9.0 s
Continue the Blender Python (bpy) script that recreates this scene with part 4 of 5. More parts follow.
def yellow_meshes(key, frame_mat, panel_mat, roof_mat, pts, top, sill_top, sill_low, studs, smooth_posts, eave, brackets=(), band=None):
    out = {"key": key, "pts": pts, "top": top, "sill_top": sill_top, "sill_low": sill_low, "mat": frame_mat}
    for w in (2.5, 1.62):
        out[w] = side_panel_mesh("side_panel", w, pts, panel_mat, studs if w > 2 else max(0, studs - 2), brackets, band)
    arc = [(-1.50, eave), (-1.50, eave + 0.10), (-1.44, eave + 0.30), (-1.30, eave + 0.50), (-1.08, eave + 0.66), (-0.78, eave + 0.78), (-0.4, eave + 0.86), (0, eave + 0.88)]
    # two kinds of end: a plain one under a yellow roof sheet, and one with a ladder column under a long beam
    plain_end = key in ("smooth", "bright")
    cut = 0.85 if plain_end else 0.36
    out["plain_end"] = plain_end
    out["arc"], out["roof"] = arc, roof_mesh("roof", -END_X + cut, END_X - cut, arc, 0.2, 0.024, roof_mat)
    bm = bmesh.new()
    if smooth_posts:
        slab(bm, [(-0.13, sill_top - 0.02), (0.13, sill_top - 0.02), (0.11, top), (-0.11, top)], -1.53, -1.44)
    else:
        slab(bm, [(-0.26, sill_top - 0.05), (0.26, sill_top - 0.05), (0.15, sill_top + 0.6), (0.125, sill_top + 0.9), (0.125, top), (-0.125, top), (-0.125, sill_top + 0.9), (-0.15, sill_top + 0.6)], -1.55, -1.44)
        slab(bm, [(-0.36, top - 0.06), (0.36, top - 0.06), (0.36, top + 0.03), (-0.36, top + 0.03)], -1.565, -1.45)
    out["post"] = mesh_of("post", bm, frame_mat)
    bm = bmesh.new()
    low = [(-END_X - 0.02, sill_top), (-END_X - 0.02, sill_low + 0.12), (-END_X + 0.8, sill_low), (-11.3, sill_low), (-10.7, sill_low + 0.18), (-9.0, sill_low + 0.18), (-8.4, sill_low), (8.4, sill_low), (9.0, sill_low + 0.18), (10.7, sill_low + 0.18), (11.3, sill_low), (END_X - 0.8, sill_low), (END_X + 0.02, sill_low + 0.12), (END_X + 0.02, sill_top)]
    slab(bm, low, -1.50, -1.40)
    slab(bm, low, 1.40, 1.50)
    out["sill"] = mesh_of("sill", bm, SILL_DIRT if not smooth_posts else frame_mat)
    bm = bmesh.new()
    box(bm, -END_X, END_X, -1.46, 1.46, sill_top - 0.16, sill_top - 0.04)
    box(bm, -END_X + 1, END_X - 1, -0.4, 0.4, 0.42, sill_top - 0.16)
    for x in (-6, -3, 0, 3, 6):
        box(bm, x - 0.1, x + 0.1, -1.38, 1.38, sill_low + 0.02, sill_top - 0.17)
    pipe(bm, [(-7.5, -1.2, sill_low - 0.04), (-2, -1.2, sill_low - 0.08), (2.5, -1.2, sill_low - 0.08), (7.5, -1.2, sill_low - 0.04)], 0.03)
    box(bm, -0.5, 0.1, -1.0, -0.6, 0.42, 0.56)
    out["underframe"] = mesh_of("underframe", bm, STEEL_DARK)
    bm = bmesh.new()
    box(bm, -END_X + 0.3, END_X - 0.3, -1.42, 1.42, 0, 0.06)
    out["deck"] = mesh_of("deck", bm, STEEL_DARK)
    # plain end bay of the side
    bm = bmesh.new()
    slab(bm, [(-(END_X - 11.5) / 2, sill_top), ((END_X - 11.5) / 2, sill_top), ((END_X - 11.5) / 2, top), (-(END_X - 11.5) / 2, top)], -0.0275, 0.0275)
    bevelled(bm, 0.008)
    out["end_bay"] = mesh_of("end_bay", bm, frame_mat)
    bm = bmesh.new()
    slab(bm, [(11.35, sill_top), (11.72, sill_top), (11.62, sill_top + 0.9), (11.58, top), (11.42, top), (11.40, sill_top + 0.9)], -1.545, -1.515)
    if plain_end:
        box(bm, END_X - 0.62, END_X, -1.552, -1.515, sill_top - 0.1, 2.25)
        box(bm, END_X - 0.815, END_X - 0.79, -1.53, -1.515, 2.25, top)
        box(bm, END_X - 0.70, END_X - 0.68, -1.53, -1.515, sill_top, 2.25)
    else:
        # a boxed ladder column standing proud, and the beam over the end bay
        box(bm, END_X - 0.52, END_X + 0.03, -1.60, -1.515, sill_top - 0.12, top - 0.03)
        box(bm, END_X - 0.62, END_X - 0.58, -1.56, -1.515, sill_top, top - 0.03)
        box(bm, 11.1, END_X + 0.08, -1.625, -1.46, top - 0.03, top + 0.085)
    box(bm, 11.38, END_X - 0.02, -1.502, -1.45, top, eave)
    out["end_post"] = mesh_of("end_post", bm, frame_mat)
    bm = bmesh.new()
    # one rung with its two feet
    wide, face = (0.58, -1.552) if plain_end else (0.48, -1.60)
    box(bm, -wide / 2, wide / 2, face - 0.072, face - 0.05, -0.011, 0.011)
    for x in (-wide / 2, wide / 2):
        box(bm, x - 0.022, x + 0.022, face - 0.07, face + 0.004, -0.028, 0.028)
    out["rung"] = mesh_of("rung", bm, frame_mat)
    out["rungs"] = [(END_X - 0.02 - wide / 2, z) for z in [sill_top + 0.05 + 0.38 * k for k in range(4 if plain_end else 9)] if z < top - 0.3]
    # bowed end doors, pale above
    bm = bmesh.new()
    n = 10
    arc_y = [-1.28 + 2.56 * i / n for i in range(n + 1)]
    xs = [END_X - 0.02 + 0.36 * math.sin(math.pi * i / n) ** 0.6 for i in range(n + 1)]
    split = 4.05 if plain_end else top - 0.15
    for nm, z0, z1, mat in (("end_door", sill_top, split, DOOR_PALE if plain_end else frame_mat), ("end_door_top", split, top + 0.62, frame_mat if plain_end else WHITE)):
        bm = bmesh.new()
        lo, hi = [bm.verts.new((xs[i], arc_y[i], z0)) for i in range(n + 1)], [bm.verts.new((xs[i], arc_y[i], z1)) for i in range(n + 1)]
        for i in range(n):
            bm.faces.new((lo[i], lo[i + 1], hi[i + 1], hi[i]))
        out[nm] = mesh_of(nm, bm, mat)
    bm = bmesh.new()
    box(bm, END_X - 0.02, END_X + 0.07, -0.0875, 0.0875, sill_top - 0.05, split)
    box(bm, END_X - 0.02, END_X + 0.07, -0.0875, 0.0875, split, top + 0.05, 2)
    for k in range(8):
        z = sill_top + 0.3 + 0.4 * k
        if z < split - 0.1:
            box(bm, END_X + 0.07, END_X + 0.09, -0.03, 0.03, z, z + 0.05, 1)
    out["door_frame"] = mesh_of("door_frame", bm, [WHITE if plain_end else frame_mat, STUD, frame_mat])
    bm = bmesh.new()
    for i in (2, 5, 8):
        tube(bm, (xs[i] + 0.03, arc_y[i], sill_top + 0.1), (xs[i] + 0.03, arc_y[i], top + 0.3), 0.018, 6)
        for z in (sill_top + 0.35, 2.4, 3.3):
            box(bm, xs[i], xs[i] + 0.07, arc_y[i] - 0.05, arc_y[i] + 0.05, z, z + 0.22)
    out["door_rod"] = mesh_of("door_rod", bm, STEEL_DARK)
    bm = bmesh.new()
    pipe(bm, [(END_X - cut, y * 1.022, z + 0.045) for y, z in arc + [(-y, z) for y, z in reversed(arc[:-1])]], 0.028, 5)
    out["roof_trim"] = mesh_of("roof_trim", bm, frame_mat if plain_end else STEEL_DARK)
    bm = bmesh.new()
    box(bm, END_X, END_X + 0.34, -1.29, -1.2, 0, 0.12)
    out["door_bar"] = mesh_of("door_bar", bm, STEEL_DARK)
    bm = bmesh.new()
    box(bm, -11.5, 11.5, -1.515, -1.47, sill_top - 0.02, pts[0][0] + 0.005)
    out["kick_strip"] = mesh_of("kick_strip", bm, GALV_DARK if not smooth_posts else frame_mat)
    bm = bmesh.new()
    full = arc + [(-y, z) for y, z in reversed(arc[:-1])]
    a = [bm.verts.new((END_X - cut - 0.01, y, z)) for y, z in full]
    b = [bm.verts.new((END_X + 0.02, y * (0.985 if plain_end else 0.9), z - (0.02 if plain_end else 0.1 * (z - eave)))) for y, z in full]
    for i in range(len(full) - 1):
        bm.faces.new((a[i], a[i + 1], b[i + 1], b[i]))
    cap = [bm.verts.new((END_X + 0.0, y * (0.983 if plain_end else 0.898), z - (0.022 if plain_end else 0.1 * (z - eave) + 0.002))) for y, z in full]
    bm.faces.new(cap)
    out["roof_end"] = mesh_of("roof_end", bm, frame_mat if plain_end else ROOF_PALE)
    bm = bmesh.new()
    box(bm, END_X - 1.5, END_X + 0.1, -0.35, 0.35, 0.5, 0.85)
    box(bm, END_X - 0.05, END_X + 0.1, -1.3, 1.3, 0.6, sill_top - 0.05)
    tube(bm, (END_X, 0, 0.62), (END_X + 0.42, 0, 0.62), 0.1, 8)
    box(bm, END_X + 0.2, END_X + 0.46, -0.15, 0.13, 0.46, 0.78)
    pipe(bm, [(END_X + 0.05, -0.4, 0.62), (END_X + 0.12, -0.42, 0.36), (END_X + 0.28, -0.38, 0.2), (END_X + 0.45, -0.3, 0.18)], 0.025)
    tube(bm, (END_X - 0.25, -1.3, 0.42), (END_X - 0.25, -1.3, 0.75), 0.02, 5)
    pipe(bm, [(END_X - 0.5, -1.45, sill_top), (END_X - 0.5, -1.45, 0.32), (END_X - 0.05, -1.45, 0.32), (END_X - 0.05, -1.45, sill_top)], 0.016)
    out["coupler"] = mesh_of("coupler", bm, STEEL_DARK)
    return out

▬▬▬

◆ EXERCISE GOAL
Identify every line holding the word "with" and copy it out.

◆ EXERCISE ANSWER
Continue the Blender Python (bpy) script that recreates this scene with part 4 of 5. More parts follow.
    # two kinds of end: a plain one under a yellow roof sheet, and one with a ladder column under a long beam
    # one rung with its two feet